Pic:- Sudhir Shetty/DNA
1953. Burjor Patel, L.L.B. What next?
We moved into a bigger home with my uncles and aunt getting married.
New faces at home.
My angelic grandmother passed away, grandfather was also not in the best of health.
Loneliness.
My only companion and confidante my brother.
He graduated as a chartered accountant and joined our family firm Dhanbhoora & Co Chartered Accountants.
His career on the right path. What about me? No lawyer in the family. I wondered why I had taken up law? Perhaps, I saw them as actors in the theatre of justice. I was told I would have to join a solicitor or advocate’s firm as an apprentice and later appear for exams to qualify for practice. It would be a long wait. I didn’t have the patience. I wanted to work and start earning.
While at the Government Law College, I had started working as honorary secretary for Bharatiya Vidya Bhavan’s Kala Kendra wing. They had a fully equipped theatre. I thought this would be an ideal venue for Adi Marzban’s plays instead of the St Xavier’s College hall where he staged his plays. Adi showed interest and I introduced him to Girish Munshi, the son of Kanhaiyalal Munshi, trustees of the Bhavan. This meeting resulted in a long association between Adi and Kala Kendra.
Adi Marzban was not only a theatre icon, but also the owner and editor of a daily newspaper called Jam-e-Jamshed,which was started by his forefathers. Adi offered me a position in the advertisement department of the publication. I had to choose between a long wait as a practicing lawyer and Adi’s offer. With my passion for theatre and the opportunity to be close to Adi, it was not a difficult choice. I accepted and entered a new phase of my life.

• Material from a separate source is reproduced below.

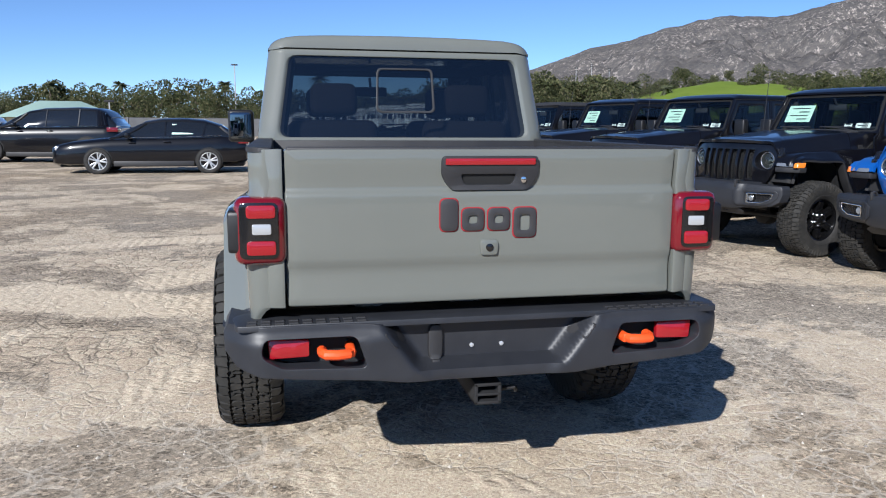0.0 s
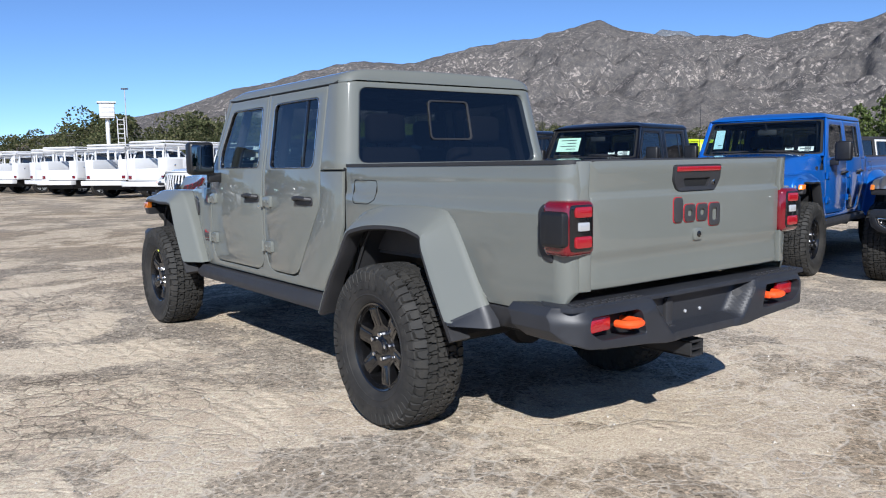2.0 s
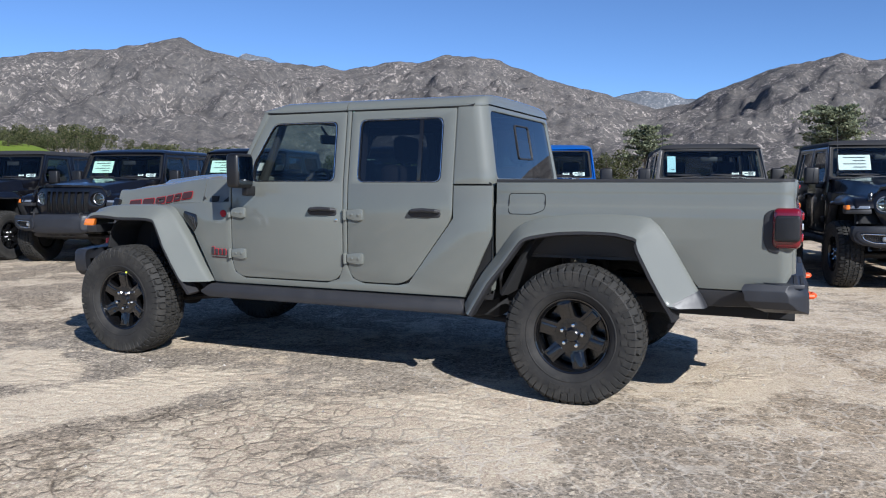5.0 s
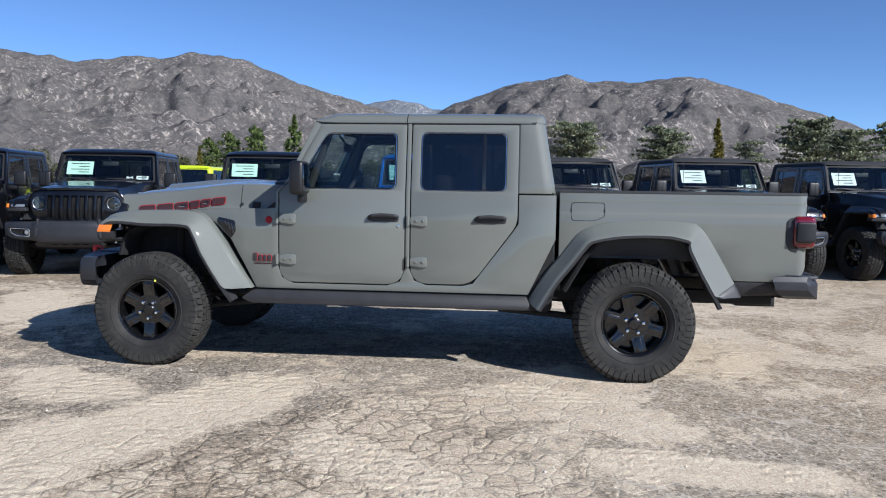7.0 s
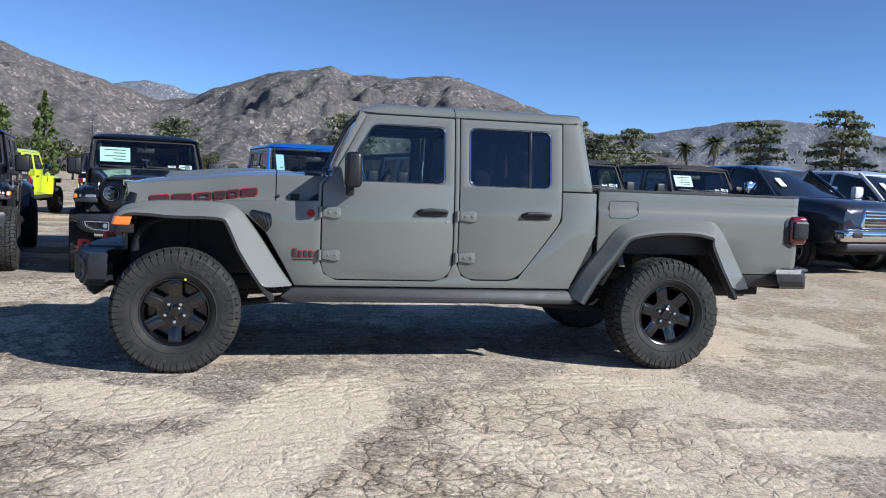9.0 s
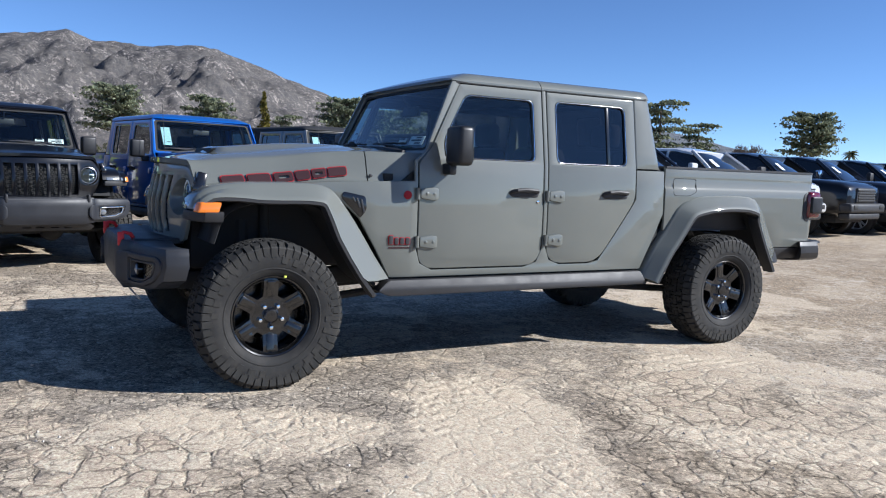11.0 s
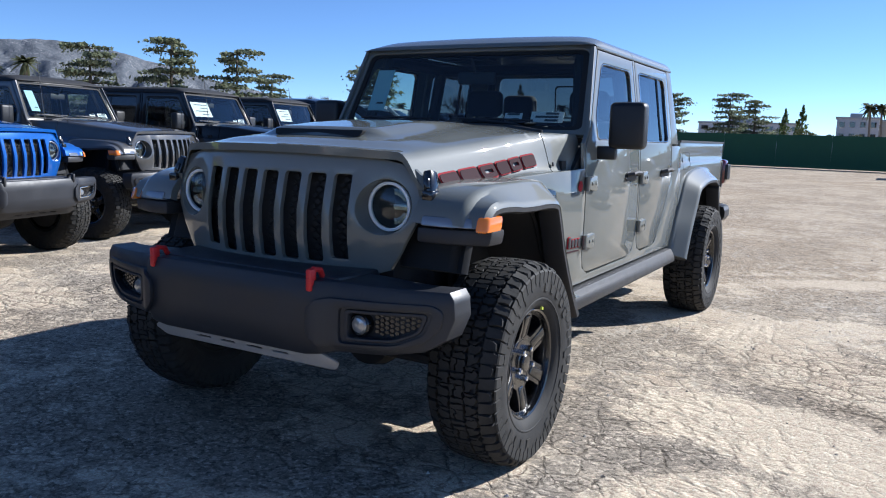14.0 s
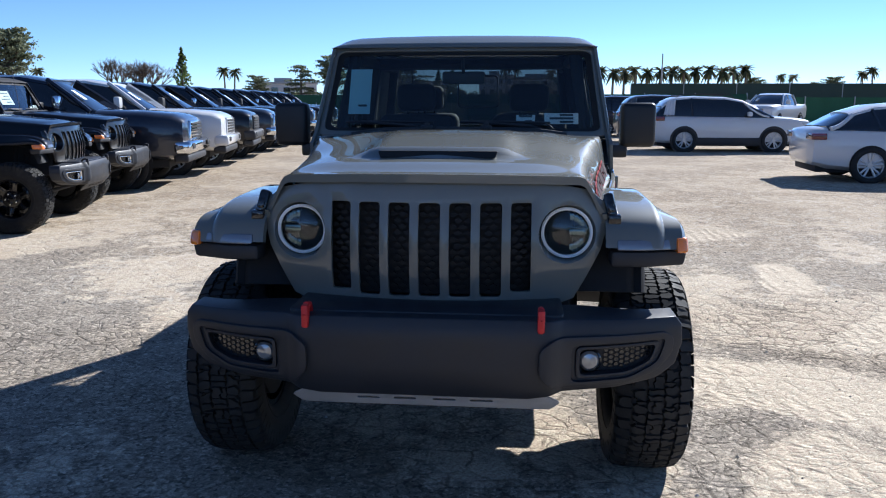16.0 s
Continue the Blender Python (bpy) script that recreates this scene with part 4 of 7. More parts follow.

But before that let me relate my first experience with Adi. I was in college and was introduced to him as a budding actor who had won several prizes at the college level. Adi was rehearsing a play and invited me to join.
All excited I went to the first rehearsal. Fortunately, the rehearsals were held close to my residence. I eagerly watched the rehearsal and before I left Adi said “Kaalay Aavjo” (come tomorrow). Days went by. It was always “come tomorrow”. I did not expect I would be kept waiting in the wings for so long. It used to be very unnerving. Here I was a college prizewinner, the envy of my college friends, pretty girls vying for my attention and all I was doing was attending rehearsals and nobody was even noticing me.”What the hell is this?” I thought.
Finally, my time came. It was a scene of a meeting and I was given barely four lines to speak. That was my role in a two-hour full-length play.
The play Shirinbai Nu Shantiniketan opened to huge success with Adi’s star players receiving standing ovation. On hindsight it was the best thing to have happened to me. It was a great learning experience — the difference between a college play and professional theatre. Today’s rising stars will never have that kind of patience.
From four lines in 1950 to playing the main lead in all of Adi’s plays from 1954 was a journey of learning by watching the senior actors enact a variety of roles, interacting with the technical crew — set designers, lighting experts, music composers, make-up artists and even stage hands.
I would like to end with a quote from an interview done in 1989 by Geeta Doctor of Parsiana magazine: “Patel is like a child who has got on to a carousal that has never stopped spinning”.
And still spinning at my age past 80 !
The author is a well-known stage personality.